A local snow-woman - with child.

A view of the zoo from our roof.

Wednesday, January 25, 2006

Two kittens walked into a bar...


This is how Martin got me to smile for this photo. I'm not a big smiler in photos and tend to get very strange looking unless I actually see something to smile about. I guess I should be smiling about the basic premise of this photo, which is that I finished knitting my first sweater! My dear pigeon seems more impressed on this score than I am. I will admit that it is a charming design, and makes me very soft and cuddly (cashmere/merino), but to think it impressive that I finished knitting it seems a little harsh to me. Yes, there is the small matter of the unfinished, barely started, dissertation, but that might be part of a different, larger problem than an inability to finish things.

Friday, September 09, 2005

The Greatest Show on Earth

This is how the Royal Adelaide Show was advertised when I was a child. Before I explain what this is all about, please note that it is royal like many other things in my home country. How they get that way is not really clear to me, but it can hardly hurt, can it?

How to explain The Show? Imagine a county fair. Held in the middle of a big city.

But with cows.
(This one's being vacuumed.)


And goats.



And enormous tractors.


But also competitions in the domestic arts.

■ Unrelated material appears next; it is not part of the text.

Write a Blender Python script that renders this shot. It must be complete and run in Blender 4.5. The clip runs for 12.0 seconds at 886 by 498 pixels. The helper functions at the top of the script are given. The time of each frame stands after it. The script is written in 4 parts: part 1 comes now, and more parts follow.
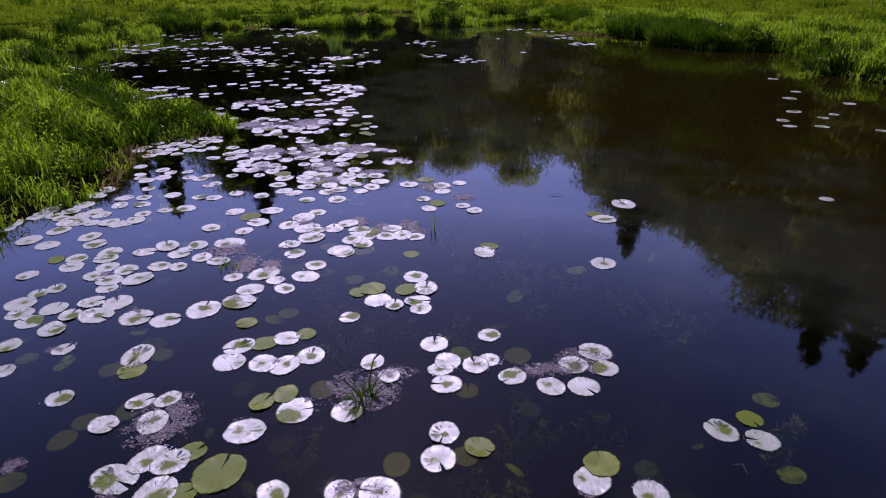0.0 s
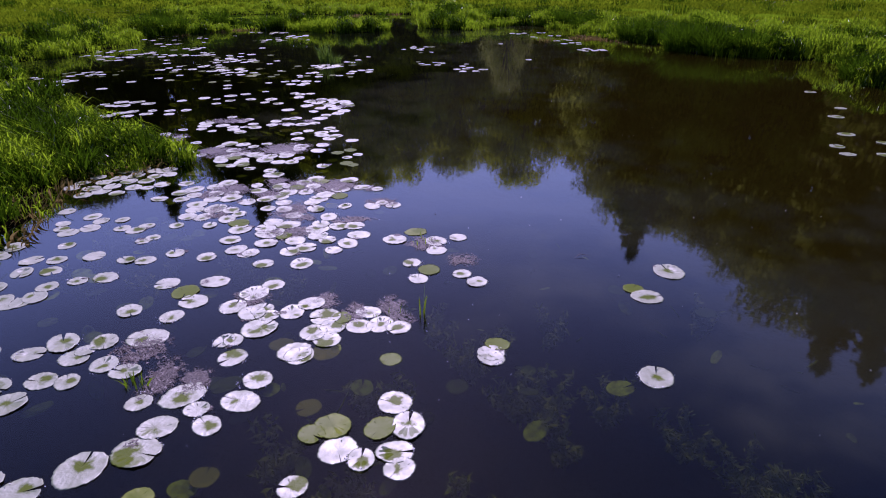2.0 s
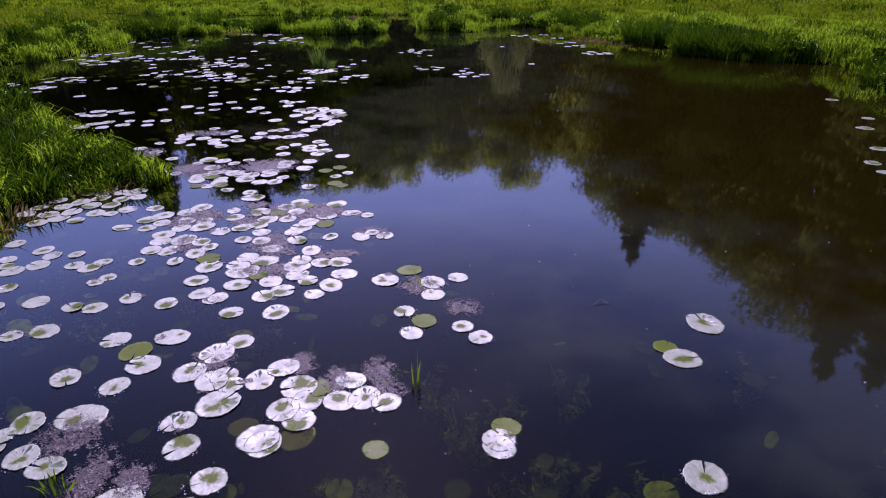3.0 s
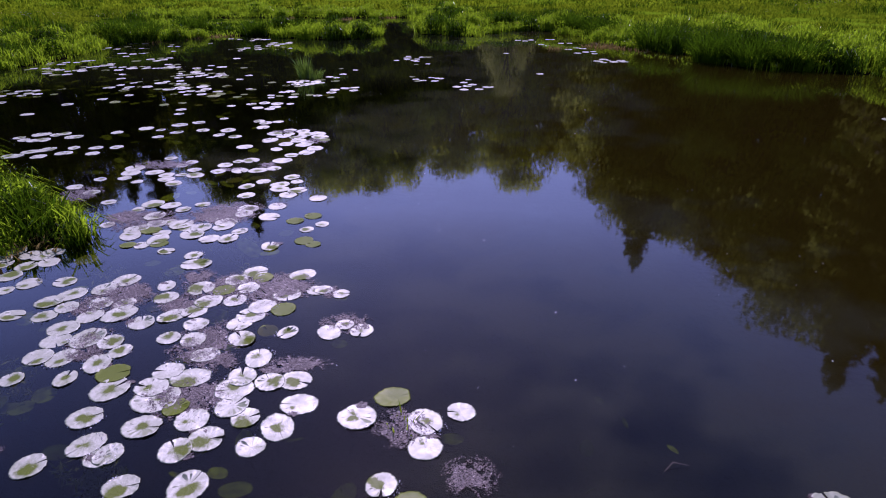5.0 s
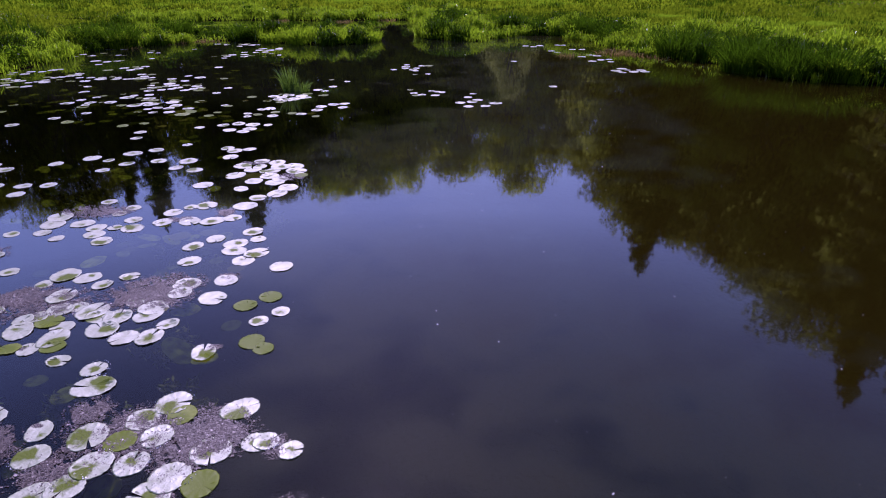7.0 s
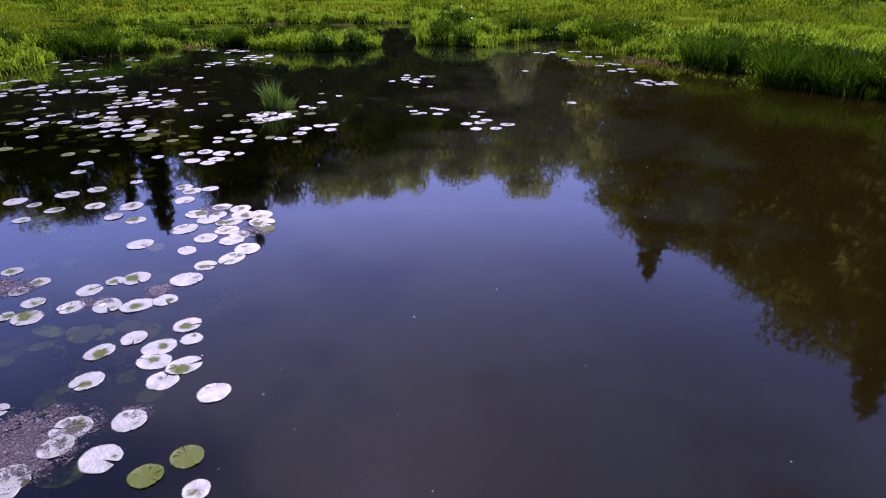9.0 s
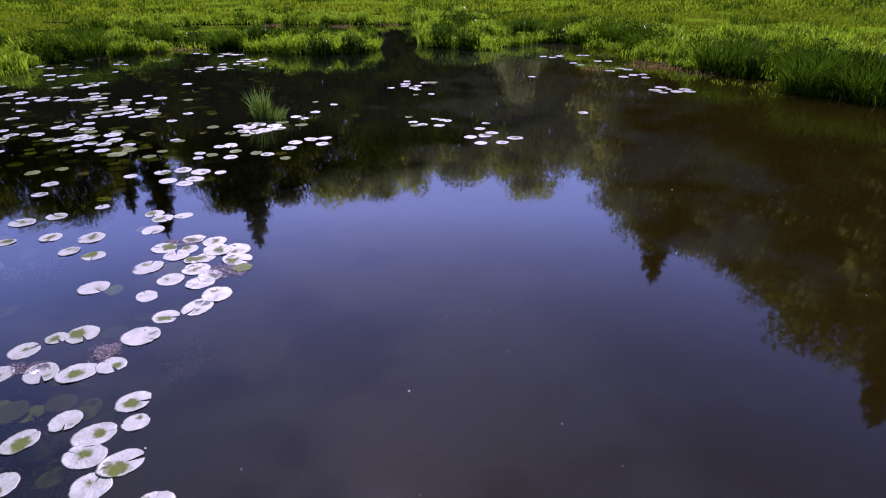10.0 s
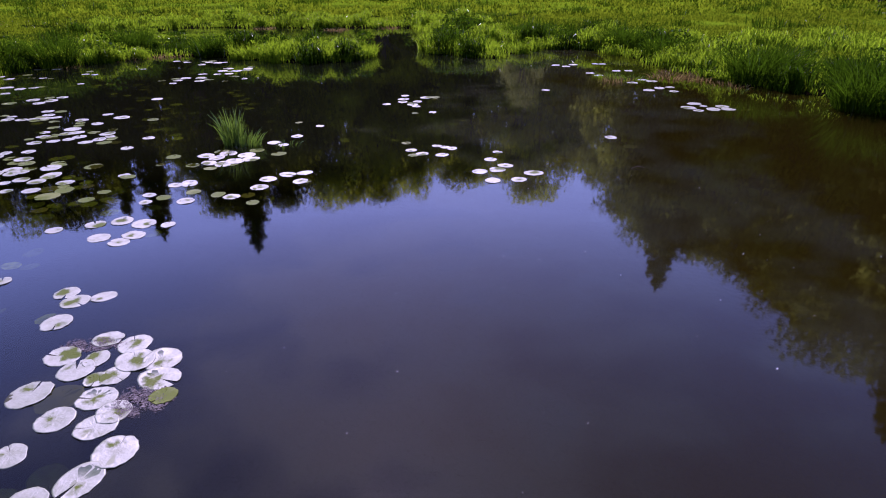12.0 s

(Here are some culturally appropriate comestibles - pies and pasties and sausage rolls - getting the respect they deserve.)


And the pioneer arts.

(This is competitive wood chopping - veterans division.)


And carnie food.



We decided to take the baby.

She loved it! She is one high stimulation baby. I was too terrified to get out the camera when we walked through the poultry pavillion. (Do you have any idea how enormous a fully grown rooster can be?) But let me tell you, we walked up and down long rows of double stacked cages of these things, crowing their heads off (well, wouldn't you if you were a prize leghorn?) Little Scarlett loved it! No palpitations for her!


And a magical spontaneous nap.

We were very proud.

Saturday, August 27, 2005

Spot the Difference

One of these photos is of my niece, Scarlett, with an expression her mother has compared to the facial features of a bunyip. The other is a photo of a bunyip. So which is which?

When votes have been counted, I'll give you all a short lecture on the history, zoology, and family tree of the bunyip.



Monday, August 22, 2005

What's new

Someone has noticed that it has been a while since I wrote anything here. In fact, two people. I figure this means these people are not doing enough at work, and that they know who they are and don't need to be named, and feel ashamed of themselves.

Speaking of people who are not doing enough in the way of work, my steady progress towards a dissertation is unfortunately not the main reason I've been quiet. Here is a list of some of the things that have been keeping me busy for the last while:

  • Starting work as a "teachers' aide" at my mum's school. I'm there one or two days a week and am being paid a prince's ransom for making children's handprints, stapling origami to streamers, attaching origami to dowels, helping children make origami, applying bandaids and encouraging children to work out what their last names are by checking the labels inside their hats.
  • Taking a completely unearned vacation to the Yorke Peninsula to the old gypsum mine where my friends and I used to stay for drunken stints back in the day. Nothing has changed. We are fatter and bring cases of champagne instead of cases of beer, get heartburn after only two days of booziness, don't bother to go for a walk for reefer smoking. Inneston, though, is just as it was.
  • Saying goodbye to my friend Lauren who has returned to Boston to finish her political theory PhD. This involved several weeks of heavy attendance at pub trivia nights where we proved that a table with two and two half PhDs was not worthy of a $60 bar tab.
  • Getting my green coat back from Miss Dodgy - who is still lying about how she got it. (V. long story involving physical evidence in the pocket of said coat...)
  • Celebrating the 30th birthday of someone whose 16th birthday party I attended. Worse, his little sister, who was 7 at the last event was there. She has breasts, a boyfriend, and is of legal drinking age - even in the US! This kind of thing must stop!